Тем временем Роберт Оуэн после длительной деятельности в качестве фабриканта пришел к учению, которое скоро стали называть социализмом. (Первый раз слово «социалист» применили в 1827 году к последователям Оуэна.) Машины, говорил он, вытесняют ручной труд, и laissez-faire не дает рабочему классу достаточных средств для борьбы с силой машин. Метод, предложенный им для борьбы с этим злом, был самой ранней формой современного социализма.

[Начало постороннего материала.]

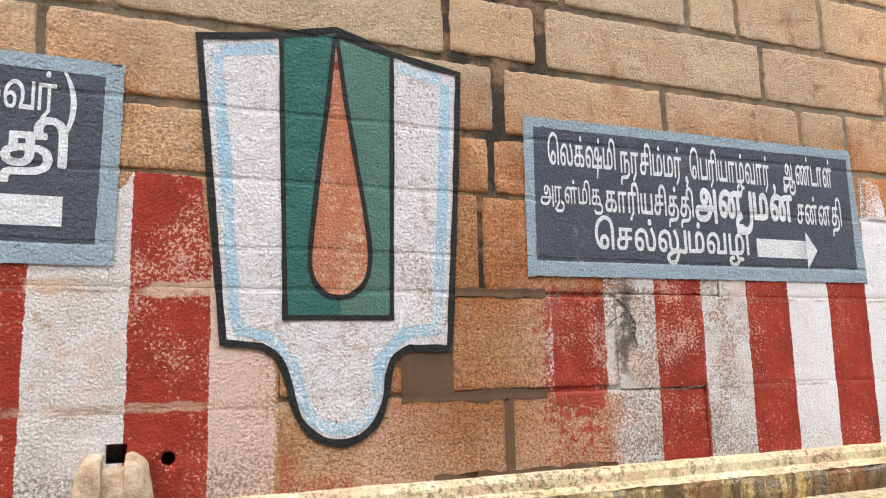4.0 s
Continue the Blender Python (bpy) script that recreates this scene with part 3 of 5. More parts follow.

Хотя Оуэн был другом Бентама, вложившего в дело Оуэна значительную сумму денег, философские радикалы не приняли нового учения Оуэна. Действительно, приход социализма сделал их менее радикалами и менее философами, чем они были до тех пор. Годскин приобрел некоторых последователей в Лондоне, и Дж. Милль был перепуган. Он писал:
«Их понятия о собственности выглядят безобразно…по-видимому, они думают, что собственности не должно быть и что ее существование есть зло для них. Я не сомневаюсь, что среди них работают мошенники… Дураки, они не видят, что то, чего они в своем сумасшествии желают, будет таким бедствием для них, которого никто не мог бы им причинить, кроме них самих».
Это письмо, написанное в 1831 году, можно считать началом долгой войны между капитализмом и социализмом. В одно из последующих писем Дж. Милль приписывает учение социализма «сумасшедшей чепухе» Годскина и добавляет: «Эти мнения, если бы они распространились, были бы ниспровержением цивилизованного общества, хуже чем губительные нашествия гуннов и татар».
Социализм, поскольку он есть политическое и экономическое учение, не относится к области истории философии. Но в руках Карла Маркса социализм приобрел философию. Его философия будет рассмотрена в следующей главе.